Task directions
Transcribe all of the material exactly. Any picture in it should be left out.

— START —

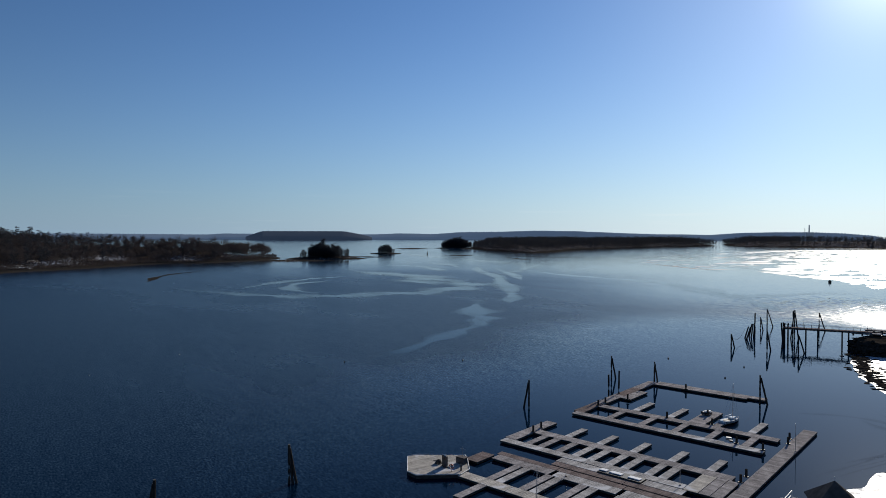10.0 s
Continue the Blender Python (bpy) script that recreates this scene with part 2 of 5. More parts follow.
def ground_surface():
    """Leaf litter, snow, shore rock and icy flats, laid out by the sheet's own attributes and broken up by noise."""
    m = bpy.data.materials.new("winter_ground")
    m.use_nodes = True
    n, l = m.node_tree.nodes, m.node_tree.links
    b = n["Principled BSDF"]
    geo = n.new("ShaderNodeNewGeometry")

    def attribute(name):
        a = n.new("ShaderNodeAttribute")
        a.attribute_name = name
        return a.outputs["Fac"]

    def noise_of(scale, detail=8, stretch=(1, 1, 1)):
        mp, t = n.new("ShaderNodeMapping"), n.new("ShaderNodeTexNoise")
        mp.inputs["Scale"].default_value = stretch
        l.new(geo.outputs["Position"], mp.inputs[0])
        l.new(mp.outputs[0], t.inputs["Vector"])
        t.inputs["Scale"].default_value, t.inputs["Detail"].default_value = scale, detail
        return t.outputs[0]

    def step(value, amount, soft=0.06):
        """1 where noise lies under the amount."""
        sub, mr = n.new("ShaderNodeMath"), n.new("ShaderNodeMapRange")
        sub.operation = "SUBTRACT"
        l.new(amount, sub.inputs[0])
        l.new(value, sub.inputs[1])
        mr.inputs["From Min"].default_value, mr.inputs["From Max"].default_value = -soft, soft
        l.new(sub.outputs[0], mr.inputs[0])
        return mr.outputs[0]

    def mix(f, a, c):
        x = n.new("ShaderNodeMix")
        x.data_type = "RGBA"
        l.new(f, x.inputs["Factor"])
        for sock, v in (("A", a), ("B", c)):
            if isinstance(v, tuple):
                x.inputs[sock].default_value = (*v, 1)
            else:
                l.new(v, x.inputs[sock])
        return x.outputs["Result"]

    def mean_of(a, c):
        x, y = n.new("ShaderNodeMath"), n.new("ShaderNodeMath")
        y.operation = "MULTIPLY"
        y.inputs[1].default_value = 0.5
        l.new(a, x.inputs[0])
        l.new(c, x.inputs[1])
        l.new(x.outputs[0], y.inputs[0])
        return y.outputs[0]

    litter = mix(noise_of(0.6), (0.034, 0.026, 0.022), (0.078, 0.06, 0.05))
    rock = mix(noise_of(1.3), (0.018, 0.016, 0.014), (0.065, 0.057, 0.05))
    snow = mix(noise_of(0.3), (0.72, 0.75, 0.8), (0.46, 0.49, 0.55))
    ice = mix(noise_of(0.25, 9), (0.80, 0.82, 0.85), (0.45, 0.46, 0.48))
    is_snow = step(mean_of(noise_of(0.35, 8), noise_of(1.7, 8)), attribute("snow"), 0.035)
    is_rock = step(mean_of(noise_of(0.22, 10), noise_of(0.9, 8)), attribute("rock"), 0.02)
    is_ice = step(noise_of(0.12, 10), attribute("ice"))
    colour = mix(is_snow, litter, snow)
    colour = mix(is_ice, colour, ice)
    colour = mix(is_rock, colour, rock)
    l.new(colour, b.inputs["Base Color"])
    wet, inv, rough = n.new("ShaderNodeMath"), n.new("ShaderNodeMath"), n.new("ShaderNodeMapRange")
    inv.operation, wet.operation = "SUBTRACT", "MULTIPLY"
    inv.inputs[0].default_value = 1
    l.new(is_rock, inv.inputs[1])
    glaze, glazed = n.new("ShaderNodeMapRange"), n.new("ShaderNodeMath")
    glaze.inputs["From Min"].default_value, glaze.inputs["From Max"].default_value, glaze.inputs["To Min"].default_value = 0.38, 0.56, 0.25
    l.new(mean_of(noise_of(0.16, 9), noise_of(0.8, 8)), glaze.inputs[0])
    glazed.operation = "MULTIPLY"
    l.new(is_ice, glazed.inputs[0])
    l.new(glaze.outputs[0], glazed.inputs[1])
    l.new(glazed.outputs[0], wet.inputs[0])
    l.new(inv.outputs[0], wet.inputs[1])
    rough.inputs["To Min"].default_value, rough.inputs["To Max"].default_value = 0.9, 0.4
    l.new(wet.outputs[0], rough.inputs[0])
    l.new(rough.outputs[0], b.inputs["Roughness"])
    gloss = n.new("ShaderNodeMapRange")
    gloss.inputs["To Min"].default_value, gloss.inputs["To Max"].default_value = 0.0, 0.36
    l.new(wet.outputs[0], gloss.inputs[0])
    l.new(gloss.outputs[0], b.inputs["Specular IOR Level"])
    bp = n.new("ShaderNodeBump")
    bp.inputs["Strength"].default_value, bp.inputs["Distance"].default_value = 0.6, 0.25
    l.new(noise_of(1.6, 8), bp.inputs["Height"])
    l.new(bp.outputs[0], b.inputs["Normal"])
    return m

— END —

Finished task
10.0 s
Continue the Blender Python (bpy) script that recreates this scene with part 2 of 5. More parts follow.
def ground_surface():
    """Leaf litter, snow, shore rock and icy flats, laid out by the sheet's own attributes and broken up by noise."""
    m = bpy.data.materials.new("winter_ground")
    m.use_nodes = True
    n, l = m.node_tree.nodes, m.node_tree.links
    b = n["Principled BSDF"]
    geo = n.new("ShaderNodeNewGeometry")

    def attribute(name):
        a = n.new("ShaderNodeAttribute")
        a.attribute_name = name
        return a.outputs["Fac"]

    def noise_of(scale, detail=8, stretch=(1, 1, 1)):
        mp, t = n.new("ShaderNodeMapping"), n.new("ShaderNodeTexNoise")
        mp.inputs["Scale"].default_value = stretch
        l.new(geo.outputs["Position"], mp.inputs[0])
        l.new(mp.outputs[0], t.inputs["Vector"])
        t.inputs["Scale"].default_value, t.inputs["Detail"].default_value = scale, detail
        return t.outputs[0]

    def step(value, amount, soft=0.06):
        """1 where noise lies under the amount."""
        sub, mr = n.new("ShaderNodeMath"), n.new("ShaderNodeMapRange")
        sub.operation = "SUBTRACT"
        l.new(amount, sub.inputs[0])
        l.new(value, sub.inputs[1])
        mr.inputs["From Min"].default_value, mr.inputs["From Max"].default_value = -soft, soft
        l.new(sub.outputs[0], mr.inputs[0])
        return mr.outputs[0]

    def mix(f, a, c):
        x = n.new("ShaderNodeMix")
        x.data_type = "RGBA"
        l.new(f, x.inputs["Factor"])
        for sock, v in (("A", a), ("B", c)):
            if isinstance(v, tuple):
                x.inputs[sock].default_value = (*v, 1)
            else:
                l.new(v, x.inputs[sock])
        return x.outputs["Result"]

    def mean_of(a, c):
        x, y = n.new("ShaderNodeMath"), n.new("ShaderNodeMath")
        y.operation = "MULTIPLY"
        y.inputs[1].default_value = 0.5
        l.new(a, x.inputs[0])
        l.new(c, x.inputs[1])
        l.new(x.outputs[0], y.inputs[0])
        return y.outputs[0]

    litter = mix(noise_of(0.6), (0.034, 0.026, 0.022), (0.078, 0.06, 0.05))
    rock = mix(noise_of(1.3), (0.018, 0.016, 0.014), (0.065, 0.057, 0.05))
    snow = mix(noise_of(0.3), (0.72, 0.75, 0.8), (0.46, 0.49, 0.55))
    ice = mix(noise_of(0.25, 9), (0.80, 0.82, 0.85), (0.45, 0.46, 0.48))
    is_snow = step(mean_of(noise_of(0.35, 8), noise_of(1.7, 8)), attribute("snow"), 0.035)
    is_rock = step(mean_of(noise_of(0.22, 10), noise_of(0.9, 8)), attribute("rock"), 0.02)
    is_ice = step(noise_of(0.12, 10), attribute("ice"))
    colour = mix(is_snow, litter, snow)
    colour = mix(is_ice, colour, ice)
    colour = mix(is_rock, colour, rock)
    l.new(colour, b.inputs["Base Color"])
    wet, inv, rough = n.new("ShaderNodeMath"), n.new("ShaderNodeMath"), n.new("ShaderNodeMapRange")
    inv.operation, wet.operation = "SUBTRACT", "MULTIPLY"
    inv.inputs[0].default_value = 1
    l.new(is_rock, inv.inputs[1])
    glaze, glazed = n.new("ShaderNodeMapRange"), n.new("ShaderNodeMath")
    glaze.inputs["From Min"].default_value, glaze.inputs["From Max"].default_value, glaze.inputs["To Min"].default_value = 0.38, 0.56, 0.25
    l.new(mean_of(noise_of(0.16, 9), noise_of(0.8, 8)), glaze.inputs[0])
    glazed.operation = "MULTIPLY"
    l.new(is_ice, glazed.inputs[0])
    l.new(glaze.outputs[0], glazed.inputs[1])
    l.new(glazed.outputs[0], wet.inputs[0])
    l.new(inv.outputs[0], wet.inputs[1])
    rough.inputs["To Min"].default_value, rough.inputs["To Max"].default_value = 0.9, 0.4
    l.new(wet.outputs[0], rough.inputs[0])
    l.new(rough.outputs[0], b.inputs["Roughness"])
    gloss = n.new("ShaderNodeMapRange")
    gloss.inputs["To Min"].default_value, gloss.inputs["To Max"].default_value = 0.0, 0.36
    l.new(wet.outputs[0], gloss.inputs[0])
    l.new(gloss.outputs[0], b.inputs["Specular IOR Level"])
    bp = n.new("ShaderNodeBump")
    bp.inputs["Strength"].default_value, bp.inputs["Distance"].default_value = 0.6, 0.25
    l.new(noise_of(1.6, 8), bp.inputs["Height"])
    l.new(bp.outputs[0], b.inputs["Normal"])
    return m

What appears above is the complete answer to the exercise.